Поражение Шабана не замедлило отразиться в благоприятном смысле для нас и в нагорных дагестанских обществах. Прежде других прибыли с заявлением своего раскаяния старшины из Джермута. Сергеев торжественно объявил им прощение и отправил к ним приставом прапорщика Сосия Андронникова. Получив об этом известие, Паскевич не одобрил действий Сергеева и сделал ему выговор, поставив на вид, что прощать бунтовщиков никто не может, кроме главнокомандующего. Этот выговор поставил Сергеева в такое положение, что когда вслед за джермутцами явились к нему с изъявлением покорности жители Анцуха и Капучи, то он отклонил их заявление, ссылаясь на то, что не имеет разрешения начальства принимать покорность.

Паскевич опять сделал ему выговор и велел тотчас потребовать аманатов, а в Анцух отправить приставом князя Иосифа Вачнадзе.

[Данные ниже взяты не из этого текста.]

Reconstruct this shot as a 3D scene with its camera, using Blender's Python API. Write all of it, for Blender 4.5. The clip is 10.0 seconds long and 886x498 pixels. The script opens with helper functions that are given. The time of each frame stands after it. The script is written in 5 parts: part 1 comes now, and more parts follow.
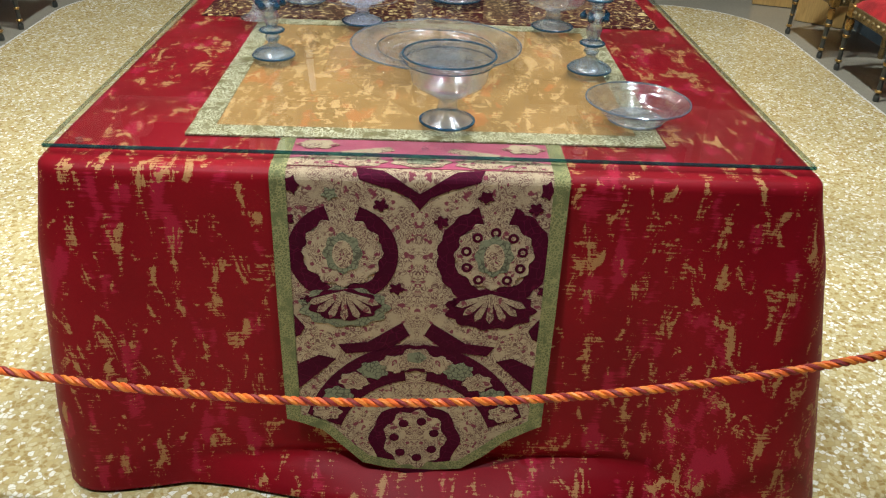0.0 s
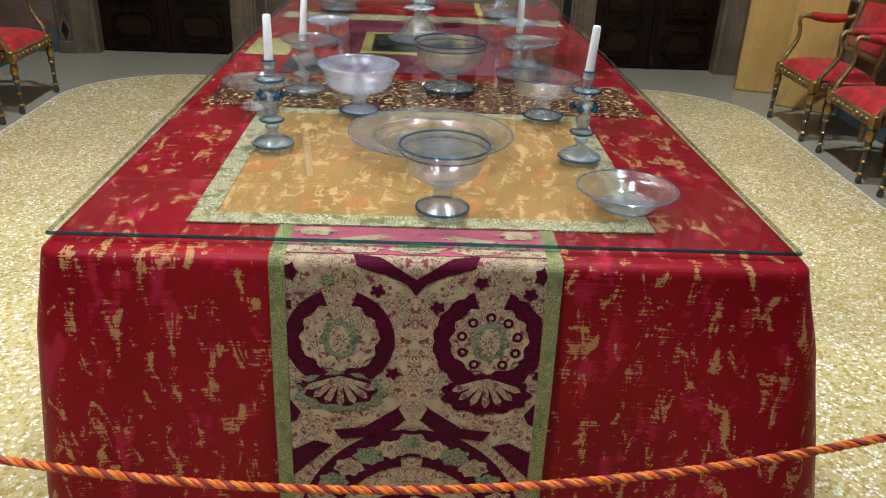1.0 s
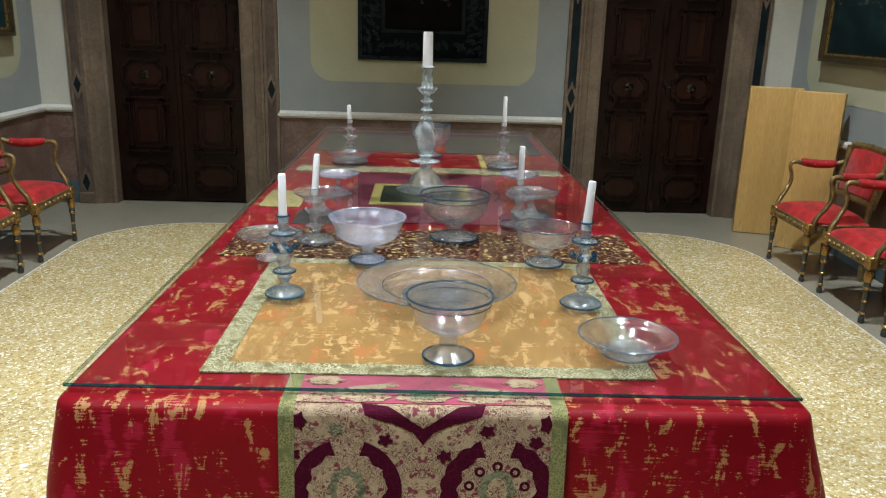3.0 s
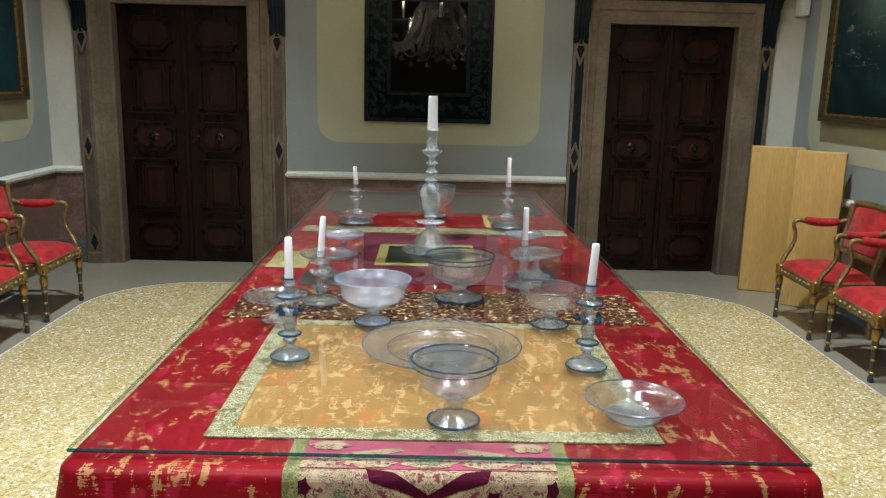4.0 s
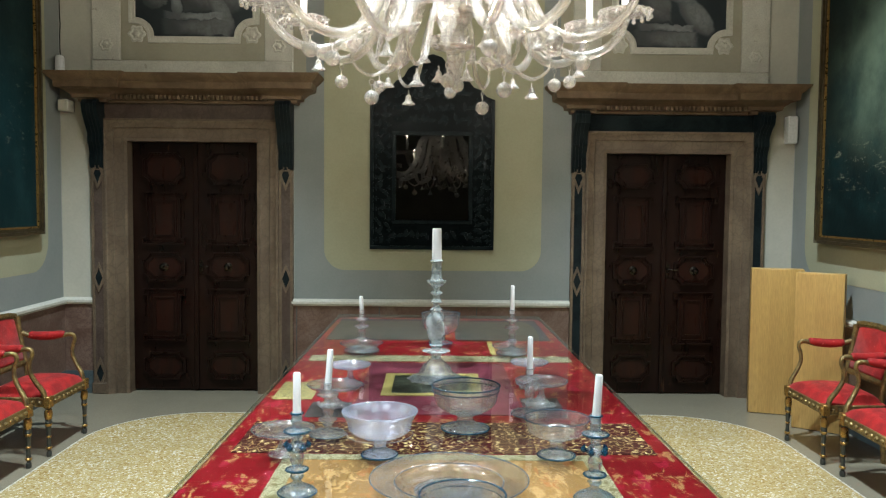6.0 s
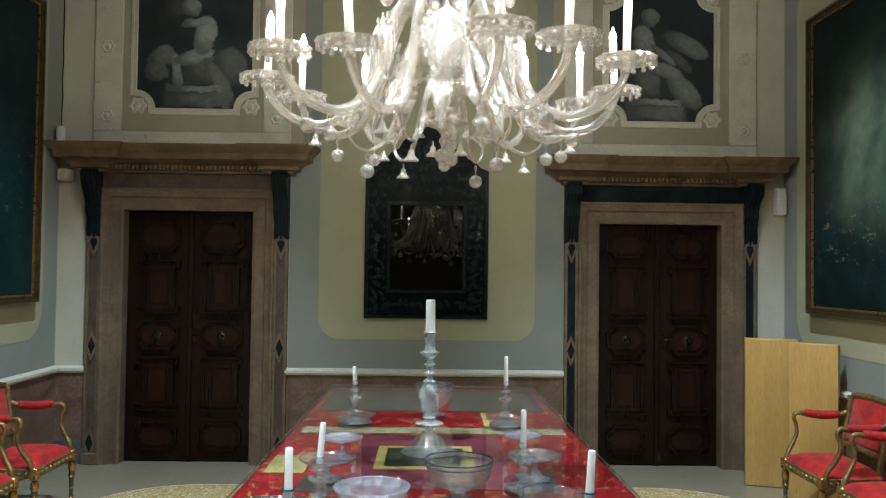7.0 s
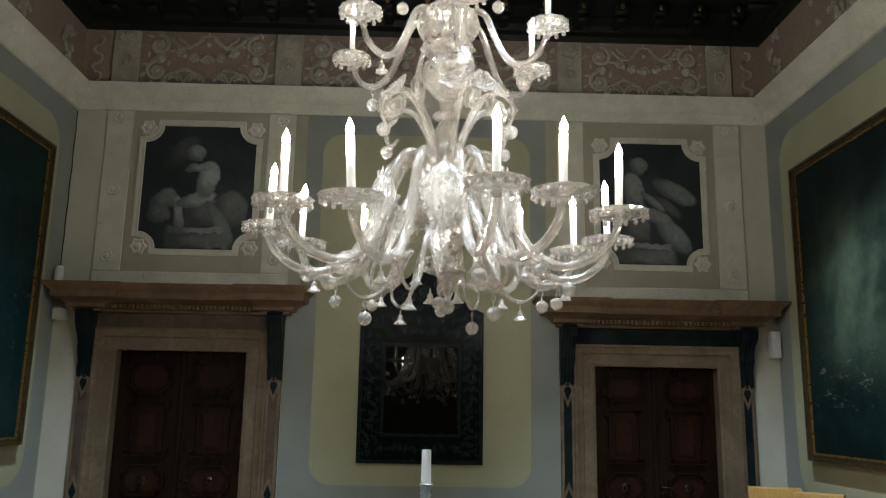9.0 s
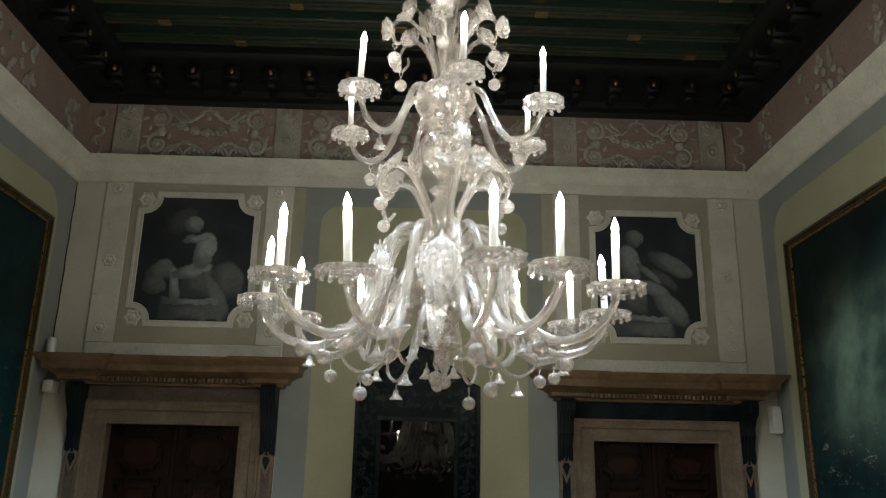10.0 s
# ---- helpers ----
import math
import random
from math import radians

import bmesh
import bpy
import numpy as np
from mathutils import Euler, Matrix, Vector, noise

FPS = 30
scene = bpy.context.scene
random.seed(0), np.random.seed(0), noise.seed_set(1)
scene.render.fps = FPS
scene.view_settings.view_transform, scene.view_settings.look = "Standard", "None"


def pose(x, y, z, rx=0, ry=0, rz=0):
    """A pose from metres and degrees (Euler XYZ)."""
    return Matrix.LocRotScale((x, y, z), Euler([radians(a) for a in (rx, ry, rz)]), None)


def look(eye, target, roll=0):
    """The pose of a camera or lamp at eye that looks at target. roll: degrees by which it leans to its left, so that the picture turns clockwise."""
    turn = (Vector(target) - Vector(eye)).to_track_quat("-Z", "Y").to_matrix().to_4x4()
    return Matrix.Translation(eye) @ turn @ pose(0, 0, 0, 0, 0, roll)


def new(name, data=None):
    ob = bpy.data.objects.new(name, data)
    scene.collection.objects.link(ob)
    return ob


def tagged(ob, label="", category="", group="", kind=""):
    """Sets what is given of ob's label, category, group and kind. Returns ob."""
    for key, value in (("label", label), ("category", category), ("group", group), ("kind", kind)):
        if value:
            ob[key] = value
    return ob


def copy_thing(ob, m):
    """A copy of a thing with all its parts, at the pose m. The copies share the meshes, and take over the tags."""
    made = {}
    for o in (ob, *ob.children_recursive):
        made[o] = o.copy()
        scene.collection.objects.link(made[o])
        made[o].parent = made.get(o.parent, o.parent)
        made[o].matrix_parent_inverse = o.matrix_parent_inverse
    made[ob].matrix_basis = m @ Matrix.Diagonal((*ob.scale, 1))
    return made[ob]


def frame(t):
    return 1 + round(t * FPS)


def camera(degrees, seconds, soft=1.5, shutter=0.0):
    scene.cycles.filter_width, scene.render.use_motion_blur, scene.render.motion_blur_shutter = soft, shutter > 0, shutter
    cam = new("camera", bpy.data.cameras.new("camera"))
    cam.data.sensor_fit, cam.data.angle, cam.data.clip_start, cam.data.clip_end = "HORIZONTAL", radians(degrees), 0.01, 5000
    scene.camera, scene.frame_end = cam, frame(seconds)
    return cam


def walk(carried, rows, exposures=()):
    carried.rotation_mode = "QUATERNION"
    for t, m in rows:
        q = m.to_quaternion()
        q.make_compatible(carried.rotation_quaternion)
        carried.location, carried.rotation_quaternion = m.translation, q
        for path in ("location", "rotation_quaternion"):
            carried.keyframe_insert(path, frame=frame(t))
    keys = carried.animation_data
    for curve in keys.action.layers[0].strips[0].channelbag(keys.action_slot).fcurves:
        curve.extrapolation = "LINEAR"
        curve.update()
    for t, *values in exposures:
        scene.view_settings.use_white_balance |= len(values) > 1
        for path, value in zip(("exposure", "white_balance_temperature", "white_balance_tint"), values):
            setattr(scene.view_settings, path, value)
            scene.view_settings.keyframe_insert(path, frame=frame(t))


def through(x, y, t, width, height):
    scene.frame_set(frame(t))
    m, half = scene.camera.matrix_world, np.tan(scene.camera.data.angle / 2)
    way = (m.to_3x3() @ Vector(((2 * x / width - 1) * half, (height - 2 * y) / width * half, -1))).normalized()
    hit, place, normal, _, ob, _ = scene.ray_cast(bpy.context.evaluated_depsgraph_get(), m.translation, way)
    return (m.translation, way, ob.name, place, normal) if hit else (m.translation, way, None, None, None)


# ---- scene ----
cam = camera(58.1, 10.0, soft=1.2)
PATH = [
    (0, (0.055, 0.086, 1.452), (0.113, 1.79, 0.406), 2.4),
    (0.5, (0.05, 0.082, 1.463), (0.123, 1.829, 0.493), 2.5),
    (1, (0.045, 0.07, 1.479), (0.12, 1.866, 0.603), 2.5),
    (1.5, (0.044, 0.052, 1.489), (0.111, 1.895, 0.714), 1.9),
    (2, (0.045, 0.041, 1.499), (0.105, 1.915, 0.802), 1.6),
    (2.5, (0.045, 0.03, 1.509), (0.1, 1.93, 0.887), 1.6),
    (4, (0.046, 0.014, 1.535), (0.079, 1.97, 1.122), 1.4),
    (4.5, (0.045, 0.006, 1.542), (0.063, 1.977, 1.201), 0.9),
    (5, (0.045, -0.004, 1.55), (0.059, 1.977, 1.277), 0.7),
    (5.5, (0.044, -0.022, 1.562), (0.056, 1.969, 1.371), 0.5),
    (7, (0.047, -0.072, 1.597), (0.076, 1.927, 1.652), 0.7),
    (7.5, (0.051, -0.083, 1.61), (0.077, 1.911, 1.764), 0.8),
    (8, (0.044, -0.095, 1.626), (0.065, 1.89, 1.87), 0.9),
    (8.5, (0.037, -0.093, 1.637), (0.061, 1.881, 1.959), 1.0),
    (9, (0.029, -0.093, 1.646), (0.07, 1.869, 2.037), 1.0),
    (9.5, (0.026, -0.086, 1.656), (0.076, 1.858, 2.126), 1.0),
    (10, (0.027, -0.086, 1.664), (0.073, 1.833, 2.225), 1.1),
]
walk(cam, [(t, look(eye, target, roll)) for t, eye, target, roll in PATH],
     [(0.0, -0.03, 6370, 12), (0.5, -0.16, 6370, 12), (2.0, -0.11, 6370, 11), (2.5, -0.09, 6360, 11), (4.0, 0.02, 6350, 10), (4.5, 0.20, 6290, 8), (5.5, 0.27, 6250, 6), (7.0, -0.04, 6090, 4), (8.0, -0.08, 6030, 4), (8.5, -0.39, 5980, 5), (10.0, -0.57, 5950, 5)])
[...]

Нельзя не сказать, что этой покорностью нагорных обществ мы были обязаны усердию белоканского старшины Мамеда-Муртазали-оглы, ездившего в горы. Постоянная вражда его с джарцами также сослужила нам немалую службу, заставив Муртазали направить всю свою деятельность на раскрытие главных виновников возмущения. Среди них оказалось до десяти почетнейших джарских старшин, и Паскевич приказал предать их военному суду, а аманатов от верхних дагестанских обществ, находившихся в Тифлисе, держать в метехском замке. Усердным хадатаем за тех и других является тот же Сергеев, опасавшийся, чтобы крутые меры не вызвали в крае новых волнений; он просил по крайней мере отложить исполнение приговора фельдмаршала до более благоприятного времени. Паскевич согласился отложить аресты, но только до первого января, причем велел объявить Сергееву, что так как вся область не может выставить более двух тысяч вооруженных людей, а отряд его состоит из трех тысяч солдат, то он не должен ничего опасаться, но, напротив, должен действовать смело и решительно.